Why I don’t go to the Kotel anymore (even though I live only about 2 miles away)
It’s not because I’m afraid. And it’s not because I don’t think Jews like me have just as much of a right to go to the Kotel (Western Wall) as the people of any other faith group have to go to their holy sites.
Maybe if I’d made Aliyah in my mid-20s like the South African immigrant who was murdered there Sunday morning by a Palestinian terrorist, I would have made the Kotel a major center of my relationship with the Land of Israel. I guess it was once, many years ago when I was still a student. And I would go there again if doing so was part of honoring family or a friend. I certainly respect how important it is to some people to pray there.
But I’d have trouble doing it, praying there. It’s not because it’s not a holy place. It is holy, deeply holy. But in my seven years of being blessed to live here in Israel, it’s become clearer and clearer to me how the Kotel, and the adjacent Muslim holy sites, can bring out the worst, the most violent, in people.
That violence doesn’t always come in the form of murder like it did today as I write this. I have some friends, male friends, who I know are, overall, men of peace. But I’ve had to endure seeing images of them with rage in their eyes, pushing with all their might against other Jews who have different ideas about what’s proper and improper in worshipping at the Kotel. It breaks my heart.

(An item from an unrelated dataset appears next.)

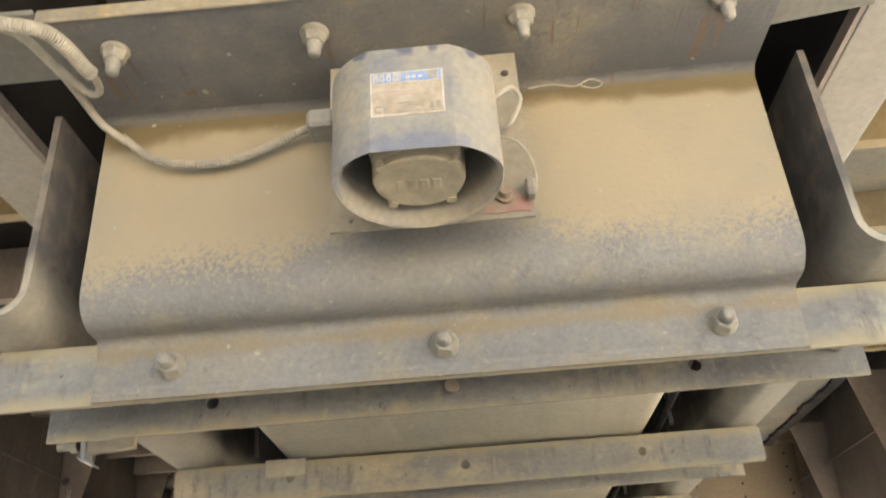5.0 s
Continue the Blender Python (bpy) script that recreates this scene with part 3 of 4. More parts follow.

I know these men are proud of what they were doing, that they think of themselves as having defended the rights of their women friends to worship at the Kotel, in particular to read from Torah scrolls there on Rosh Chodesh. They think of themselves as having defended their women friends against the שנאת חינם/sinat hinam — baseless hatred — of the ultra-Orthodox men who, with the help of the Israeli government, dominate the realm of Jewish worship at the Kotel.
And I understand my friends. As a strong advocate for the rights of women in Judaism, I agree with my friends about the right of women to read Torah there. And a part of me wants to be out there too defending them. But not the whole of me. At least not the me I am now. The me that just doesn’t want to have anything to do with a spirituality that puts violence into my worship of the greatest source of peace and wholeness, the Blessed Holy One.
Some Jews pushing and yelling at one another at a holy site — I don’t like it, but not even a little bit do I mean to compare it to the act of murder the Palestinian terrorist committed on this day. He desecrated not only the streets near the Kotel that became covered with blood of Eliyahu David Kay z’’l and he desecrated not only the Kotel itself, but also his own holy sites that sit above it, the Al-Aqsa Mosque and the Dome of the Rock.
I wish for a day when no one, here in Jerusalem or anywhere else, feels that committing violence is a legitimate way to worship the holy one. While I know and respect the hunger to seek the closeness of the Blessed One at holy sites, I pray that people will see that holiness can be found in so many other places. That there are so many other places to seek communion with fellow worshippers. And that the most important place to search for the holiness of the Blessed One is by looking within.